Qu'il nous soit permis d'épingler, en passant, la position du RCD-Goma par rapport aux gesticulations de Kigali. Position qui met à nu la propension des dirigeants de ce mouvement - A. Ruberwa, ci-devant Président et Vice-Président de la République en charge de la sécurité en tête -, à défendre les intérêts des agresseurs de la RD Congo. Dans cet ordre des choses, le Ministre congolais des Affaires étrangères et de la Coopération internationale parle de « travail de sape perpétré contre le Congo aux Nations Unies ». Pour le Chef de la diplomatie congolaise, la confuse situation créée à la suite de la conférence de presse du Vice-Président A. Ruberwa - dont il ne cite pas le nom -, a conduit le Conseil de sécurité de l'ONU à ne pas adopter une résolution interdisant au Rwanda d'envoyer ses forces armées en RD Congo. Pour la petite histoire : les attitudes du Vice-Président A. Ruberwa et de certains dirigeants de son parti s'appellent, sous d'autres cieux, « actes de haute trahison... ».

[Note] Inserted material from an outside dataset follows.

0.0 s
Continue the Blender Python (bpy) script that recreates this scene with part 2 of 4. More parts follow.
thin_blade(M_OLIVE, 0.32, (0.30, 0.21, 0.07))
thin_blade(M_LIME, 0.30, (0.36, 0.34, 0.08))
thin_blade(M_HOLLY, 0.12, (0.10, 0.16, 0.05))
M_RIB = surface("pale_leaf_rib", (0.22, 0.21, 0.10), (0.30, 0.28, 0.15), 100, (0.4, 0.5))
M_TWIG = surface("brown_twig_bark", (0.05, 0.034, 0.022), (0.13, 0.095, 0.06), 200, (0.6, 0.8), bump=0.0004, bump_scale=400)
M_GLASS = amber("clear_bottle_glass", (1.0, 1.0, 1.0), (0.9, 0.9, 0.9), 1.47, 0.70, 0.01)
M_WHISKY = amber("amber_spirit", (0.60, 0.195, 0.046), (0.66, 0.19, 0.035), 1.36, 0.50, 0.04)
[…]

Les appels récurrents et frisant la pleurnicherie de ceux qui nous gouvernent, « sans délégation de pouvoirs » de notre part, cela s'entend, à la communauté internationale à chaque occasion où les intérêts supérieurs de la Nation congolaise sont en danger - communauté internationale qui se veut virtuelle et à géométrie variable -, n'ont jamais abouti en notre faveur ; et pour cause. Les diverses résolutions adoptées par le Conseil de sécurité de Nations Unies depuis l'invasion de notre pays par ses voisins de l'Est n'ont jamais préconisé des sanctions concrètes à l'endroit de ces derniers. Cela étant, les « politiciens congolais » doivent changer leurs fusils d'épaule. Ce, en transcendant leurs divisions politiciennes du moment d'autant plus que le salut de la Nation congolaise passe inéluctablement par cet acte d'auto-dépassement. A défaut de cela, nous doutons fort de l'aboutissement heureux de la Transition qui doit nous conduire aux élections démocratiques, libres et transparentes.